7 Leadership Lessons Men Can Learn from Women – HBR

Although there is a great deal of public interest in ensuring more women become leaders, thereby reversing their under-representation in the ranks of power, too many suggested solutions are founded on the misconception that women ought to emulate men. The thinking is: “If men have most of the top roles, they must be doing something right, so why not get women to act like them?”

But this logic fails to account for the relatively dismal performance of most leaders — who are overwhelmingly male. As we have argued before, the real problem is not a lack of competent females; it is too few obstacles for incompetent males, which explains the surplus of overconfident, narcissistic, and unethical people in charge.

As a consequence, gender differences in leadership effectiveness (what it takes to perform well) are out of sync with gender differences in leadership emergence (what it takes to make it to the top).
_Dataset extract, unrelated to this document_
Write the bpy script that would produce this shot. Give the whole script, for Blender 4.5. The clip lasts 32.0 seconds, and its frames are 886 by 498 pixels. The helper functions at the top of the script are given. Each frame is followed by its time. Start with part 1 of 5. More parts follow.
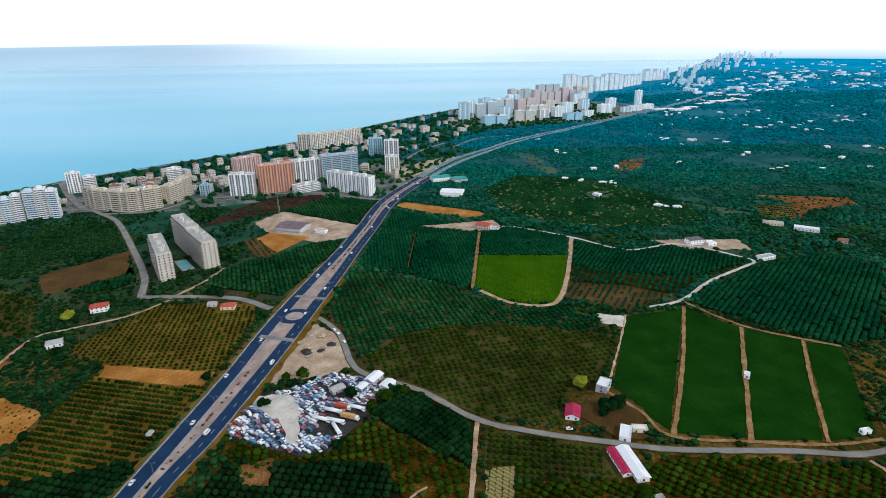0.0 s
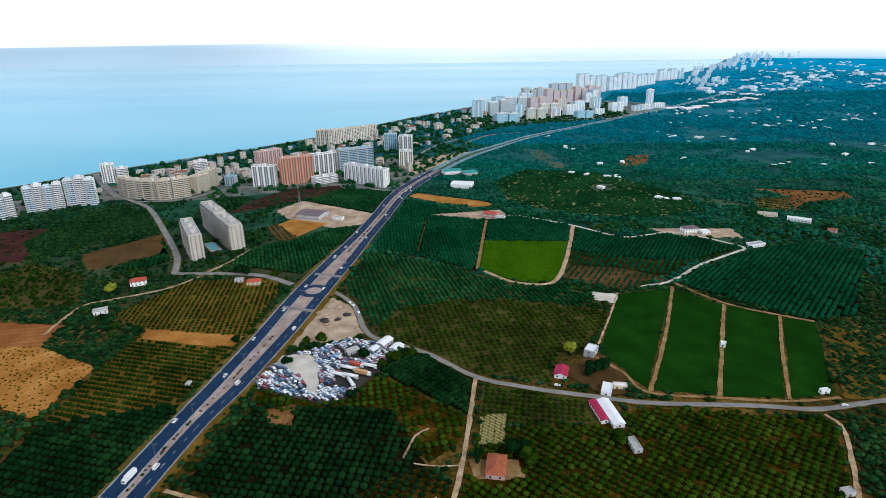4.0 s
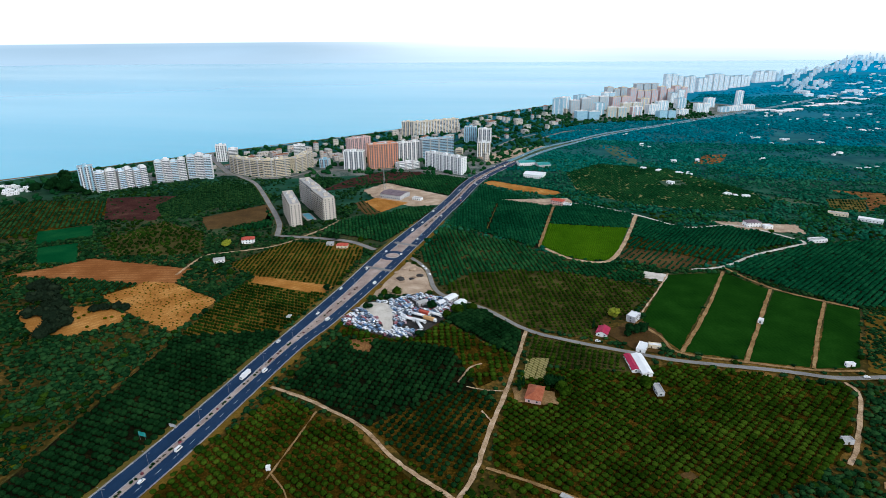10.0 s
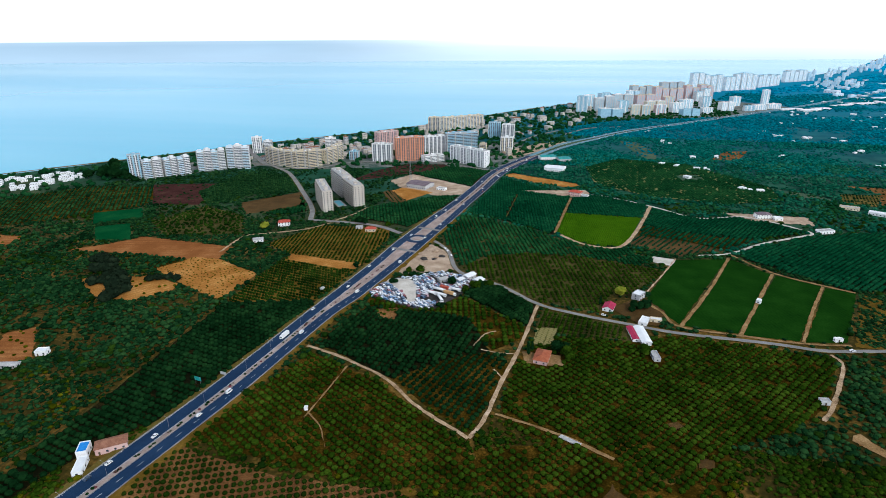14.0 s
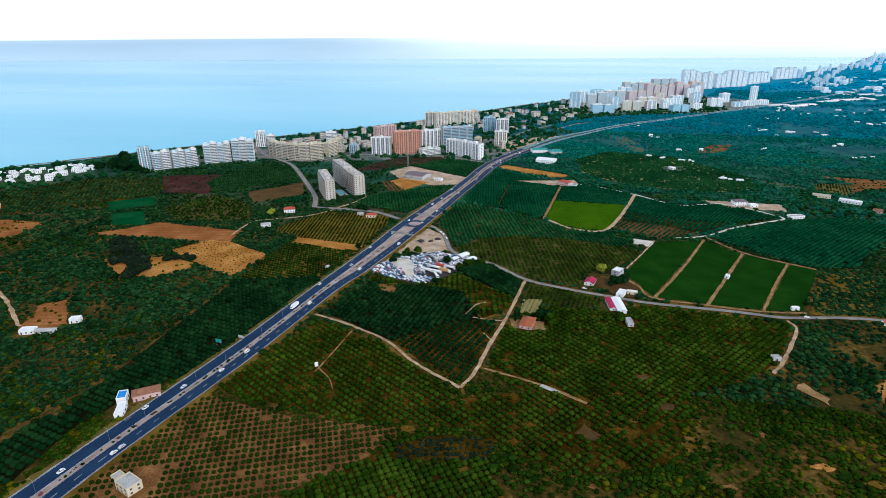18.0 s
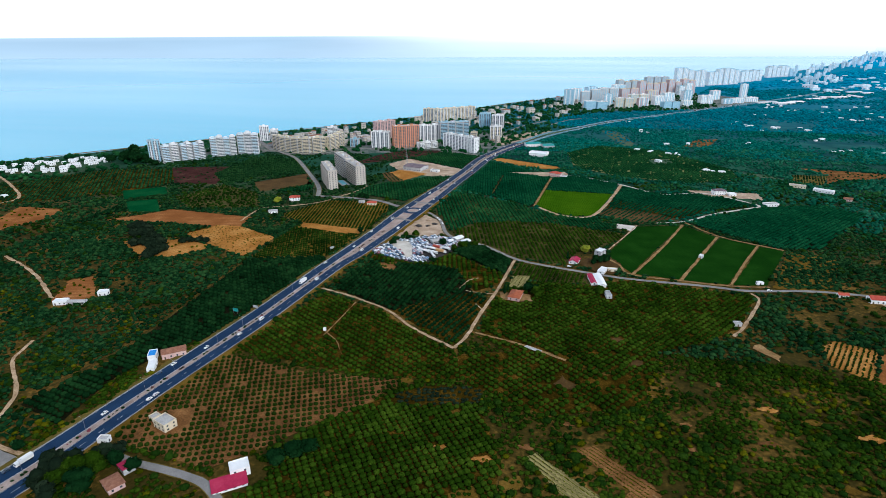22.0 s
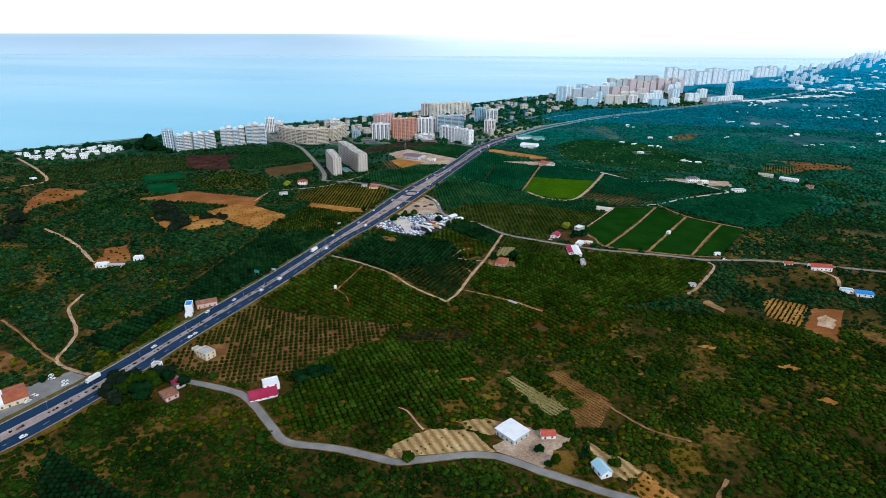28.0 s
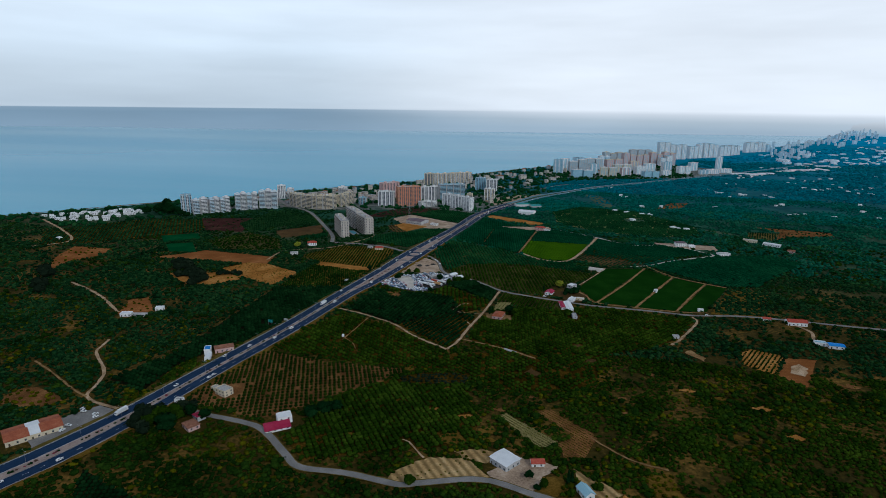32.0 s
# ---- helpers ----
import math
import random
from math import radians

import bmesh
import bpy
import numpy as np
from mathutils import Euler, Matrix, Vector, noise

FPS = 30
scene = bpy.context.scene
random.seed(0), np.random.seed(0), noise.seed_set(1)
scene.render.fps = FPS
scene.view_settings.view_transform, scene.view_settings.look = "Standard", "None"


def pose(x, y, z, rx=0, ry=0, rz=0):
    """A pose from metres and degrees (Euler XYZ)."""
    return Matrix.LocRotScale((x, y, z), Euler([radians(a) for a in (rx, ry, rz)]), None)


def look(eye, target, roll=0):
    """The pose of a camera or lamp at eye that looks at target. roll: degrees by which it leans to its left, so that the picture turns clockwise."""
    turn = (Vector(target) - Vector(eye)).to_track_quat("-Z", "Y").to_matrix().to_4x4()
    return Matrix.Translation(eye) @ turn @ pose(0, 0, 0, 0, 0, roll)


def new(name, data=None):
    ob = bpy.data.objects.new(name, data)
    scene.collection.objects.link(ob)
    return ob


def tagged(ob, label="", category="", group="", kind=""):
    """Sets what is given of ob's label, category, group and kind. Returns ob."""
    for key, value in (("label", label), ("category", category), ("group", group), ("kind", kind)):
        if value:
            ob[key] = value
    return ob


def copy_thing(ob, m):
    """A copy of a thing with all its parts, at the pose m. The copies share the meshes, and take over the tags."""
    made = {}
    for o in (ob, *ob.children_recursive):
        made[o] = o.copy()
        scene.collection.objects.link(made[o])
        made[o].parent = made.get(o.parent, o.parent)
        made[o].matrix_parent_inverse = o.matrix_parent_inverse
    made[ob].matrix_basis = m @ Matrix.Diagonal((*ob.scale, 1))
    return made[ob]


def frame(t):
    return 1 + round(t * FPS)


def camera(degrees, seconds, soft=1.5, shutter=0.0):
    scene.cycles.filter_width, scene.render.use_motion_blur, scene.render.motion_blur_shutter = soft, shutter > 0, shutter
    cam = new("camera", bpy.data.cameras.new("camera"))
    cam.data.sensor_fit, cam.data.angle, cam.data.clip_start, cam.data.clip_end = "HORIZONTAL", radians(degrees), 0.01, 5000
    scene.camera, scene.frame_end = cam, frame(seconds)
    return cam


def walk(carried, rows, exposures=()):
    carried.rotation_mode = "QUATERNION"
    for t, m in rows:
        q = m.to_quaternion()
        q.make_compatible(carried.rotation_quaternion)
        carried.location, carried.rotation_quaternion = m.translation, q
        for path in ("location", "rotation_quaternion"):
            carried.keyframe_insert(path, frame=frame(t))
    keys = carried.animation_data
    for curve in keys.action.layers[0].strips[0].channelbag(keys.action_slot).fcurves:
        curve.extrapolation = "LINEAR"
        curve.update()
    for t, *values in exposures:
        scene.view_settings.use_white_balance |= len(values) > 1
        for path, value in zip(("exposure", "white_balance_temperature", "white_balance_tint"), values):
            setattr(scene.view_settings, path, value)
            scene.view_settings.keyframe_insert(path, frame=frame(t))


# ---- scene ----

Indeed, research shows that the prevalence of male senior leaders is not a product of superior leadership talent in men. Rather, large quantitative studies, including meta-analyses, indicate that gender differences in leadership talent are either nonexistent, or they actually favor women.

With this in mind, it would be more logical to flip the suggested remedy: instead of encouraging women to act like male leaders (many of whom are incompetent), we should be asking men in power to adopt some of the more effective leadership behaviors more commonly found in women. This would create a pool of better role models who could pave the way for both competent men and women to advance.